WHAT YOU NEED TO DO
Copy each line below exactly and leave the pictures out.

----------------------------------------

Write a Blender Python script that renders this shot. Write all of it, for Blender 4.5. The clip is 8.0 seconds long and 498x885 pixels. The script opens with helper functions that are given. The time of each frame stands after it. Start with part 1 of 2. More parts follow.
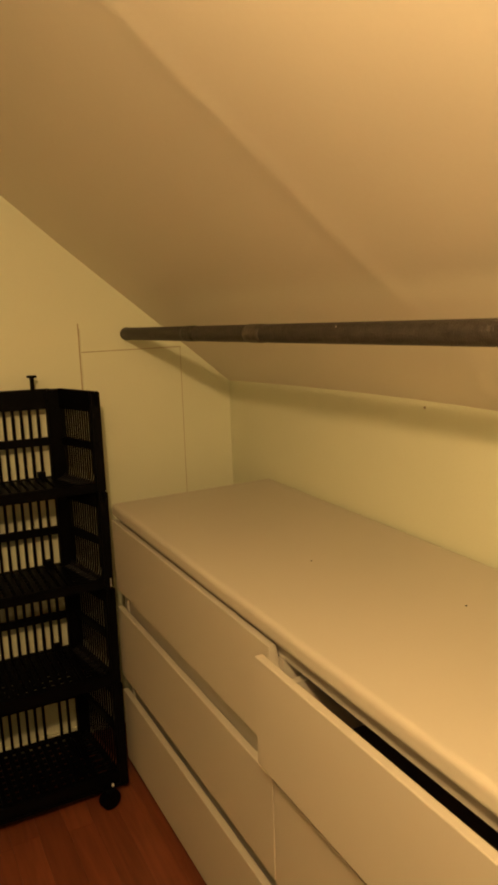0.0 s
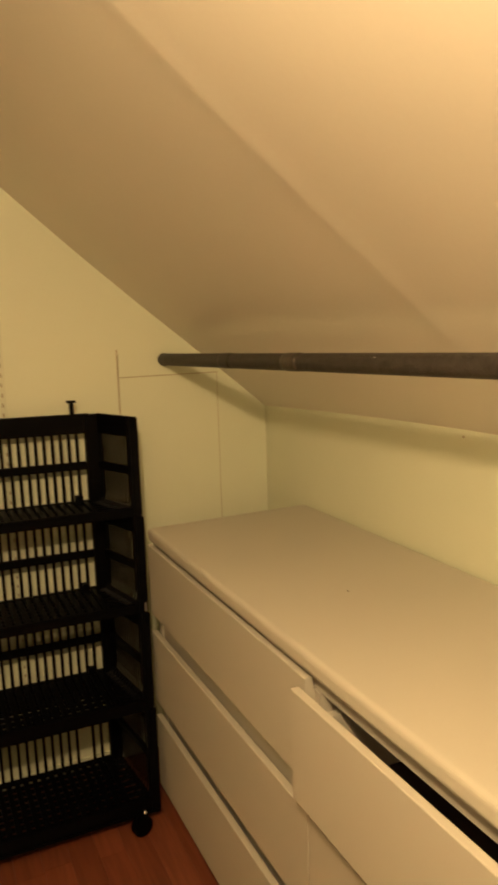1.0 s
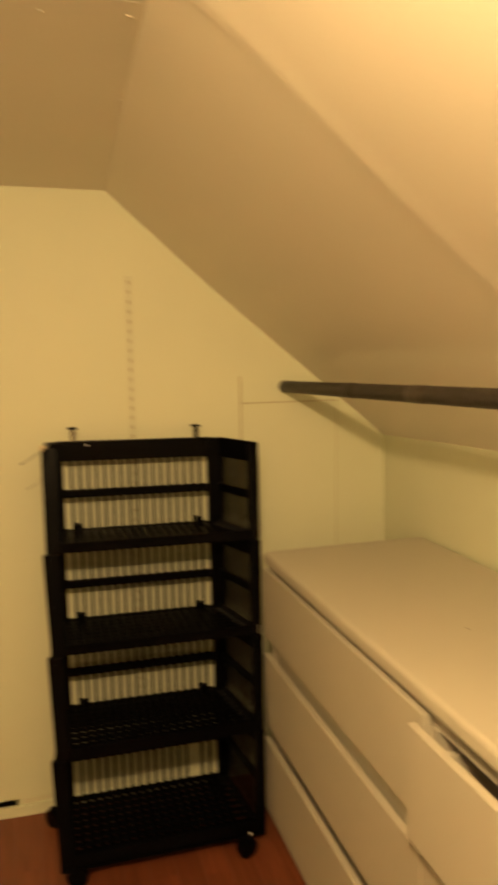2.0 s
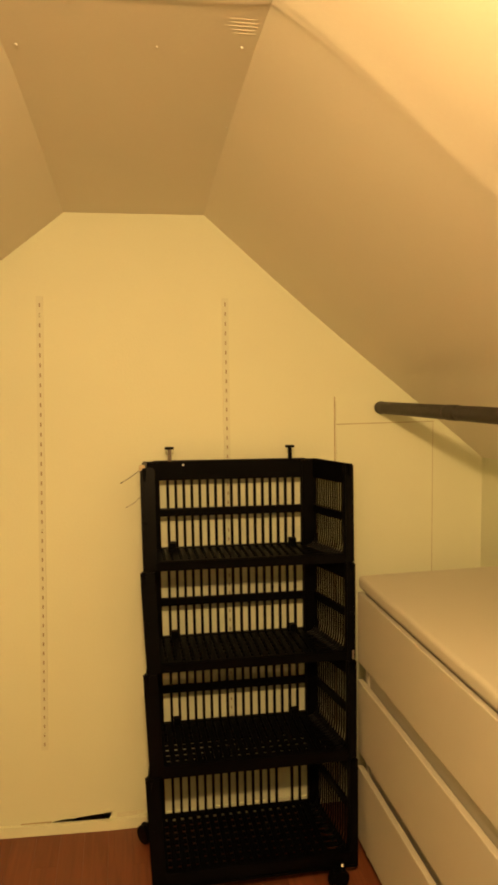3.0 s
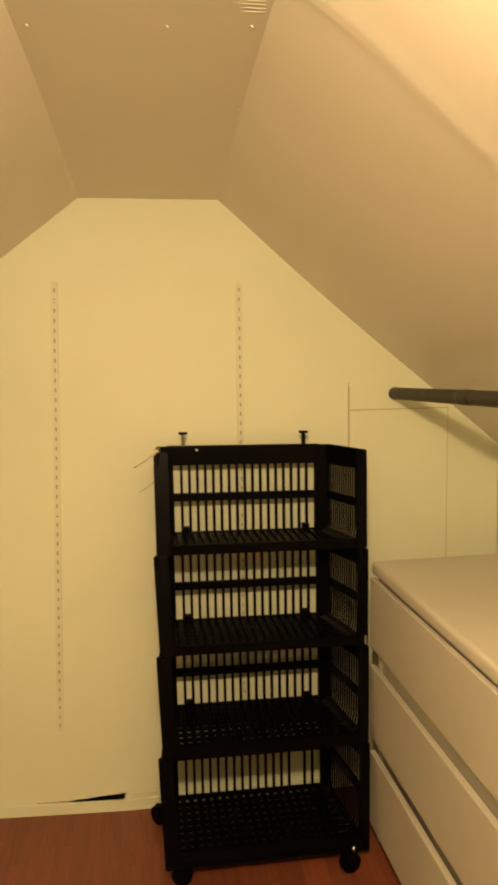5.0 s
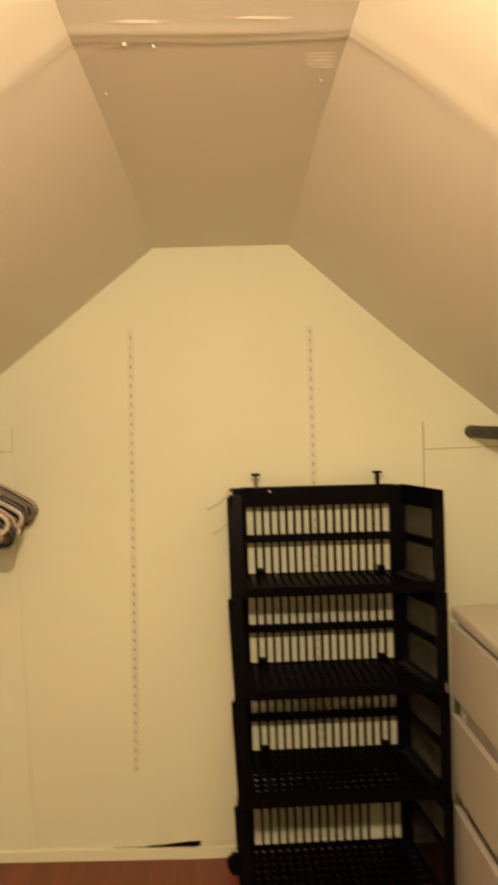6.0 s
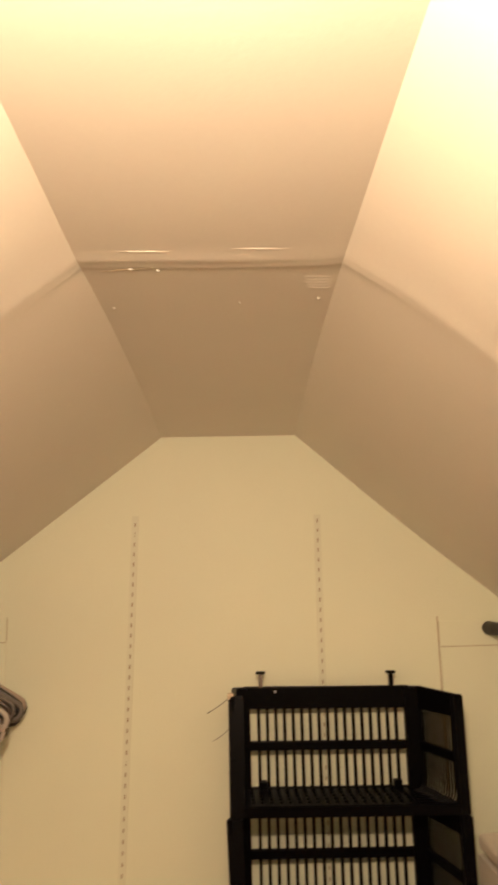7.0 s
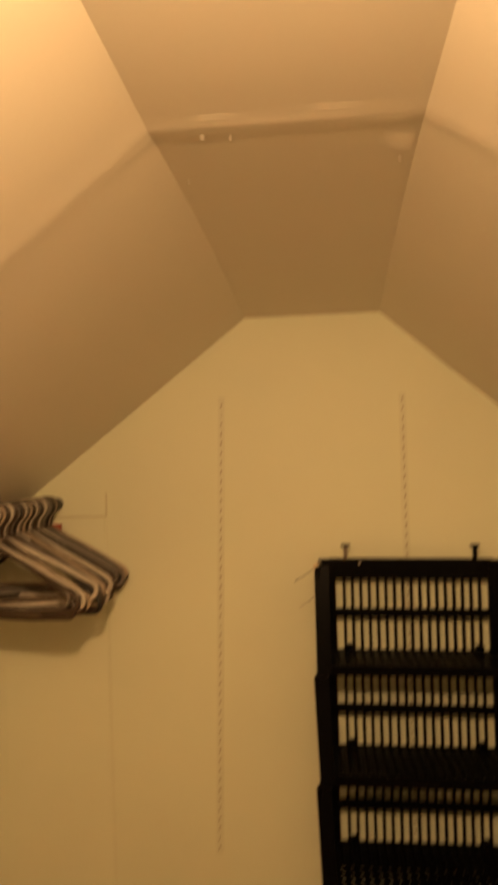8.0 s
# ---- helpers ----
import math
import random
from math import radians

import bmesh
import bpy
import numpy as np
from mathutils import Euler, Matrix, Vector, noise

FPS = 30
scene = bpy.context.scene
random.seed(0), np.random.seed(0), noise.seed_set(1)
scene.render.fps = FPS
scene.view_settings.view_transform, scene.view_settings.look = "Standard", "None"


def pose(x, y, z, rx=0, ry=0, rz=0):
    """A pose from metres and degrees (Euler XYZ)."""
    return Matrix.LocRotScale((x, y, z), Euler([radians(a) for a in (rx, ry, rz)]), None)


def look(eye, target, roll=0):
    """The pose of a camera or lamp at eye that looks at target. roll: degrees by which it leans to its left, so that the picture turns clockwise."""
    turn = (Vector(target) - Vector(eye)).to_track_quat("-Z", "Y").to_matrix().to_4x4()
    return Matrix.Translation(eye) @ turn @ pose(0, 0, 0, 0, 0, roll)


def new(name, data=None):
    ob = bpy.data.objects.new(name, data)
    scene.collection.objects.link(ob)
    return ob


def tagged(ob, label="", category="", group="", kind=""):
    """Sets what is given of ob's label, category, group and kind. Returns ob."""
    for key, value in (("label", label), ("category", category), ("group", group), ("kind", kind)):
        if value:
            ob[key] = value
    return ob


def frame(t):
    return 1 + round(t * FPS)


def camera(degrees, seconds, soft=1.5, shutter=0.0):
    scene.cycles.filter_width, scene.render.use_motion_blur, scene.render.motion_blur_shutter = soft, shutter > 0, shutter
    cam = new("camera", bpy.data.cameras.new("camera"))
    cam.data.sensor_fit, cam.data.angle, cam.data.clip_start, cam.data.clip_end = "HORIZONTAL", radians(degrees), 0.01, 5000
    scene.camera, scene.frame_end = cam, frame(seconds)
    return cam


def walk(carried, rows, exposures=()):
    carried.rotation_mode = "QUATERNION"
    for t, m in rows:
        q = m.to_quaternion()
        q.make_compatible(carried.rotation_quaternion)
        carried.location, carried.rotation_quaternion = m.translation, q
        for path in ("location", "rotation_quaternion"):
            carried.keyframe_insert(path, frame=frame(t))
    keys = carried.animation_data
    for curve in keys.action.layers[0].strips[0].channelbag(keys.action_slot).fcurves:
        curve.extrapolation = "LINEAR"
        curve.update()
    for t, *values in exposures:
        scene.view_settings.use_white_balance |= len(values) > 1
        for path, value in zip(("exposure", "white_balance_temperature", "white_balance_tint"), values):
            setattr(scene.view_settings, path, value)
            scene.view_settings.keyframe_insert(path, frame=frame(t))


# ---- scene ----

----------------------------------------

TASK RESULT
Write a Blender Python script that renders this shot. Write all of it, for Blender 4.5. The clip is 8.0 seconds long and 498x885 pixels. The script opens with helper functions that are given. The time of each frame stands after it. Start with part 1 of 2. More parts follow.
0.0 s
1.0 s
2.0 s
3.0 s
5.0 s
6.0 s
7.0 s
8.0 s
# ---- helpers ----
import math
import random
from math import radians

import bmesh
import bpy
import numpy as np
from mathutils import Euler, Matrix, Vector, noise

FPS = 30
scene = bpy.context.scene
random.seed(0), np.random.seed(0), noise.seed_set(1)
scene.render.fps = FPS
scene.view_settings.view_transform, scene.view_settings.look = "Standard", "None"


def pose(x, y, z, rx=0, ry=0, rz=0):
    """A pose from metres and degrees (Euler XYZ)."""
    return Matrix.LocRotScale((x, y, z), Euler([radians(a) for a in (rx, ry, rz)]), None)


def look(eye, target, roll=0):
    """The pose of a camera or lamp at eye that looks at target. roll: degrees by which it leans to its left, so that the picture turns clockwise."""
    turn = (Vector(target) - Vector(eye)).to_track_quat("-Z", "Y").to_matrix().to_4x4()
    return Matrix.Translation(eye) @ turn @ pose(0, 0, 0, 0, 0, roll)


def new(name, data=None):
    ob = bpy.data.objects.new(name, data)
    scene.collection.objects.link(ob)
    return ob


def tagged(ob, label="", category="", group="", kind=""):
    """Sets what is given of ob's label, category, group and kind. Returns ob."""
    for key, value in (("label", label), ("category", category), ("group", group), ("kind", kind)):
        if value:
            ob[key] = value
    return ob


def frame(t):
    return 1 + round(t * FPS)


def camera(degrees, seconds, soft=1.5, shutter=0.0):
    scene.cycles.filter_width, scene.render.use_motion_blur, scene.render.motion_blur_shutter = soft, shutter > 0, shutter
    cam = new("camera", bpy.data.cameras.new("camera"))
    cam.data.sensor_fit, cam.data.angle, cam.data.clip_start, cam.data.clip_end = "HORIZONTAL", radians(degrees), 0.01, 5000
    scene.camera, scene.frame_end = cam, frame(seconds)
    return cam


def walk(carried, rows, exposures=()):
    carried.rotation_mode = "QUATERNION"
    for t, m in rows:
        q = m.to_quaternion()
        q.make_compatible(carried.rotation_quaternion)
        carried.location, carried.rotation_quaternion = m.translation, q
        for path in ("location", "rotation_quaternion"):
            carried.keyframe_insert(path, frame=frame(t))
    keys = carried.animation_data
    for curve in keys.action.layers[0].strips[0].channelbag(keys.action_slot).fcurves:
        curve.extrapolation = "LINEAR"
        curve.update()
    for t, *values in exposures:
        scene.view_settings.use_white_balance |= len(values) > 1
        for path, value in zip(("exposure", "white_balance_temperature", "white_balance_tint"), values):
            setattr(scene.view_settings, path, value)
            scene.view_settings.keyframe_insert(path, frame=frame(t))


# ---- scene ----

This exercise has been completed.